Inzwischen möchte er all die Erfahrungen, die er in einem Jahr an der Soldnerschule gemacht hat, nicht mehr missen. Nicht nur, weil er jetzt das Zeugnis über die Mittlere Reife mit einem Notendurchschnitt von 1,3 in der Tasche hat. Er ist auch reifer geworden, motivierter und selbstbewusster. Dabei haben ihm interessanterweise Dinge geholfen, die er vom Gymnasium so nicht kannte. Etwa die freie Stillarbeit. Das sind sechs Stunden pro Woche, in denen die Schüler Aufgaben in bestimmten Fächern erledigen. Zwei Lehrer stehen für Fragen bereit. "Dabei habe ich zum ersten Mal gelernt, zu lernen", sagt Okoro. Weil er einen Teil seiner Hausaufgaben schon dort erledigt hatte, blieb ihm daheim Zeit, etwas zu vertiefen. "Am Gymnasium habe ich immer erst kurz vor der Schulaufgabe gepaukt."

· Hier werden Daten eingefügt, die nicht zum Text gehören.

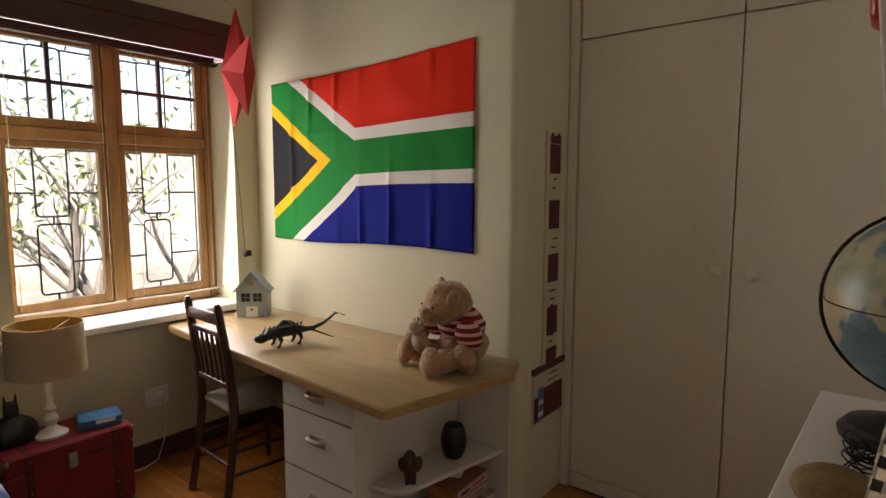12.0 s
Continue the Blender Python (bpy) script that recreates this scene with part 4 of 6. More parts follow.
# ---- child's room things ----
def flag_material():
    """Six colours laid out over a cloth whose object axes are its width and height, 0 to 1."""
    m = bpy.data.materials.new("printed_flag_cloth")
    m.use_nodes = True
    n, l, b = nodes_of(m)

    def math_node(op, a, c=None):
        q = n.new("ShaderNodeMath")
        q.operation = op
        for i, v in enumerate((a, c)):
            if v is None:
                continue
            if isinstance(v, (int, float)):
                q.inputs[i].default_value = v
            else:
                l.new(v, q.inputs[i])
        return q.outputs[0]

    uv = n.new("ShaderNodeUVMap")
    sep = n.new("ShaderNodeSeparateXYZ")
    l.new(uv.outputs[0], sep.inputs[0])
    u, v = sep.outputs[0], sep.outputs[1]
    x = math_node("MULTIPLY", u, 1.62)
    yc = math_node("ABSOLUTE", math_node("SUBTRACT", v, 0.5))
    arm = math_node("SUBTRACT", 0.5, math_node("MULTIPLY", x, 0.66))
    s = math_node("MULTIPLY", math_node("SUBTRACT", yc, arm), 0.835)
    o = math_node("MINIMUM", s, yc)
    is_field = math_node("GREATER_THAN", o, 0.165)
    is_white = math_node("GREATER_THAN", o, 0.098)
    is_yellow = math_node("LESS_THAN", s, -0.098)
    is_black = math_node("LESS_THAN", s, -0.165)
    top = math_node("GREATER_THAN", v, 0.5)

    def mix(f, a, c):
        q = n.new("ShaderNodeMix")
        q.data_type = "RGBA"
        l.new(f, q.inputs[0])
        for i, w in ((6, a), (7, c)):
            if isinstance(w, tuple):
                q.inputs[i].default_value = (*w, 1)
            else:
                l.new(w, q.inputs[i])
        return q.outputs[2]

    field = mix(top, (0.006, 0.012, 0.20), (0.74, 0.032, 0.012))
    c = mix(is_yellow, (0.004, 0.20, 0.035), (0.80, 0.47, 0.015))
    c = mix(is_black, c, (0.022, 0.02, 0.022))
    c = mix(is_white, c, (0.72, 0.68, 0.60))
    c = mix(is_field, c, field)
    l.new(c, b.inputs["Base Color"])
    b.inputs["Roughness"].default_value = 0.75
    b.inputs["Specular IOR Level"].default_value = 0.08
    tex = n.new("ShaderNodeTexNoise")
    tex.inputs["Scale"].default_value = 320
    bp = n.new("ShaderNodeBump")
    bp.inputs["Strength"].default_value, bp.inputs["Distance"].default_value = 0.15, 0.002
    l.new(tex.outputs[0], bp.inputs["Height"])
    l.new(bp.outputs[0], b.inputs["Normal"])
    return m


def wall_flag():
    NX, NY = 90, 54
    bm = bmesh.new()
    layer = bm.loops.layers.uv.new("UVMap")
    TL, TR, BL, BR = Vector((-3.277, 0, 2.06)), Vector((-1.835, 0, 2.108)), Vector((-3.279, 0, 1.174)), Vector((-1.838, 0, 1.186))

    def place(u, v):
        p = BL.lerp(BR, u).lerp(TL.lerp(TR, u), v)
        sag = -0.018 * math.sin(math.pi * u) * v - 0.008 * math.sin(math.pi * 2.2 * u) * (1 - v)
        k = 0.0
        for fx in (0.13, 0.24, 0.385, 0.51, 0.655, 0.83):
            k += 0.011 * (0.6 + 0.6 * math.sin(fx * 40 + v * 5)) * math.exp(-((u - fx) / 0.011) ** 2)
        for fy in (0.34, 0.67):
            k += 0.008 * math.exp(-((v - fy) / 0.012) ** 2)
        k += 0.014 * (noise.noise(Vector((u * 3, v * 2.2, 1))) + 0.5 * noise.noise(Vector((u * 7 + v * 3, v * 4, 4)))) + 0.008
        k *= min(1, 8 * min(u, 1 - u) + 0.35)
        return Vector((p.x, FLAG_Y - 0.005 - max(0, k), p.z + sag))

    g = sheet(bm, NX, NY, place)
    where = {g[i][j]: (i / NX, j / NY) for i in range(NX + 1) for j in range(NY + 1)}
    for f in bm.faces:
        for lp in f.loops:
            lp[layer].uv = where[lp.vert]
    fl = thing("wall_flag_cloth", "printed six-colour national flag pinned to the cream wall", "flag", (-2.55, FLAG_Y, 1.6))
    ob = part("cloth", bm, flag_material(), fl)
    mod = ob.modifiers.new("cloth_thickness", "SOLIDIFY")
    mod.thickness = 0.0012
    for p in (TL, BL, TR, BR):
        bm = bmesh.new()
        ball(bm, (p.x + (0.006 if p.x < -3 else -0.006), FLAG_Y - 0.010, p.z + (-0.012 if p.z > 1.6 else 0.012)), 0.006, u=8, v=6)
        part("pin", bm, BRASS, fl)


wall_flag()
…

Außerdem habe er gemerkt, dass er sich ändern muss, um weiterzukommen. Früher, so erzählt der 17-Jährige, sei er oft der Klassenclown gewesen, habe sich schlecht verhalten und nicht aufgepasst. Geholfen, sich zu ändern, habe ihm der so genannte Trainingsraum. Dorthin müssen Schüler an der Soldnerschule, wenn sie wiederholt den Unterricht gestört haben, um über ihr Fehlverhalten nachzudenken. Zeigen sie Reue, dürfen sie ins Klassenzimmer zurück.

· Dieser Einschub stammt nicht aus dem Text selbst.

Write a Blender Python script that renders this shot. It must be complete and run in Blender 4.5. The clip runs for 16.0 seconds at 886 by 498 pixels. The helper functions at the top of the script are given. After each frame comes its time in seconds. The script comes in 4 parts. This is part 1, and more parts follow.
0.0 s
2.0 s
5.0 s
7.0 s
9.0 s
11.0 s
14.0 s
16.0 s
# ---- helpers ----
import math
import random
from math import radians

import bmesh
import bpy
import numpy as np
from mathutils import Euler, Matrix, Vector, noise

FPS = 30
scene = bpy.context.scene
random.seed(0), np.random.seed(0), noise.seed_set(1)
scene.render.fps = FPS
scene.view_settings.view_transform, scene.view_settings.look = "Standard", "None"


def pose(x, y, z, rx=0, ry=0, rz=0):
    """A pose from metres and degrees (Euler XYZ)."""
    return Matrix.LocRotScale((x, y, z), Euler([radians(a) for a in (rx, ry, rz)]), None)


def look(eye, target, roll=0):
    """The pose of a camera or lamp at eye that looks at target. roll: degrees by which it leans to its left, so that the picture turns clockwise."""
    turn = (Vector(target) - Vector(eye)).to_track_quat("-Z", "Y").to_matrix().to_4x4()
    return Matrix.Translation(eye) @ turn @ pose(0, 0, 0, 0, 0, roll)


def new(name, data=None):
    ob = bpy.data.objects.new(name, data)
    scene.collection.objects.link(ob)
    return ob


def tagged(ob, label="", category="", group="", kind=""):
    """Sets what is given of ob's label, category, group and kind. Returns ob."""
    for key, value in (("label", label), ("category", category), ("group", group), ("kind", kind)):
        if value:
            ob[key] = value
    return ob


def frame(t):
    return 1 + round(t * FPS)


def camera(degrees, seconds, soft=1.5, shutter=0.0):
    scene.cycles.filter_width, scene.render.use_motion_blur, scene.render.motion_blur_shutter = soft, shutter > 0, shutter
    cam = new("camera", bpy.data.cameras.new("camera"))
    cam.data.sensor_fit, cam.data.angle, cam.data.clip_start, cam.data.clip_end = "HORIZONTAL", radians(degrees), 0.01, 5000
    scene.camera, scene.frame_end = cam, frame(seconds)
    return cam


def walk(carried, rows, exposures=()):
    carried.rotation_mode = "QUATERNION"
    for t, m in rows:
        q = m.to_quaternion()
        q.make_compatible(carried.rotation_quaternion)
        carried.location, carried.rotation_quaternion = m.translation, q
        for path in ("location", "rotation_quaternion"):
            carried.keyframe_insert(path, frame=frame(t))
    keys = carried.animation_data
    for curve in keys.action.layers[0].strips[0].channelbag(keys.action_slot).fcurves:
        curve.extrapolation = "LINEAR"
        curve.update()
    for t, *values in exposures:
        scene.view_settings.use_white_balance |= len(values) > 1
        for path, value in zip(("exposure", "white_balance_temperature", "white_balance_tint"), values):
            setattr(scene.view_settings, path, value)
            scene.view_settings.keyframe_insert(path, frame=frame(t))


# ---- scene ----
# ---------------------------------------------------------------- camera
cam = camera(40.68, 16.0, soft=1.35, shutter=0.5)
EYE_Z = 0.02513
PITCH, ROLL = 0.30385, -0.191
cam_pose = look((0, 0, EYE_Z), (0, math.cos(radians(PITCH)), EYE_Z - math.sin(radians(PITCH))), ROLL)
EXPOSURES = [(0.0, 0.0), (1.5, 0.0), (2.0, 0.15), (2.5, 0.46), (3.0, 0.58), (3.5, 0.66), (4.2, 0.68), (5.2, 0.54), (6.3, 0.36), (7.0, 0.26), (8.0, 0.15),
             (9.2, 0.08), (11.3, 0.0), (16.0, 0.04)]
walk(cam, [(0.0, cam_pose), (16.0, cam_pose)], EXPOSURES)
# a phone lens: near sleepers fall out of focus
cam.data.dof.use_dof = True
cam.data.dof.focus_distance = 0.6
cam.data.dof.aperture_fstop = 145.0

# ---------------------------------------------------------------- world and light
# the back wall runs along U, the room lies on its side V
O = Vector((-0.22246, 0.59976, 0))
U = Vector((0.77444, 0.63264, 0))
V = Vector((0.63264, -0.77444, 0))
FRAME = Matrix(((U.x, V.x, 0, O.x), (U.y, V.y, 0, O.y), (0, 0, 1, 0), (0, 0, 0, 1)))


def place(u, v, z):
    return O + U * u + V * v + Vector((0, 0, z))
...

Kontakte zu seinen neuen Mitschülern zu knüpfen, sei ihm leicht gefallen. "Die waren viel aufgeschlossener als am Gymnasium", sagt Okoro. Schön fand er, schnell mit ihnen ins Gespräch gekommen zu sein, weil sich in der ersten Stunde alle Schüler kurz persönlich bei ihm vorgestellt haben.

Im September wird er wieder in eine Menge neuer Gesichter schauen. Dann nämlich beginnt er an der Fachoberschule, doch noch sein Abi nachzuholen. In drei Jahren will er das geschafft haben. Auch dem unliebsamen Fach Französisch will Okoro eine weitere Chance geben. Mit der Fremdsprache hat er nämlich die Möglichkeit, doch noch die Allgemeine Hochschulreife zu bekommen.

Wer ein ähnliches Schicksal hat wie Jermaine Okoro, dem empfiehlt Beratungslehrerin Dagmar Hirschmann, sich noch heute oder im Lauf der kommenden Woche an die zuständige Sprengelschule zu wenden, damit diese ihn aufnimmt.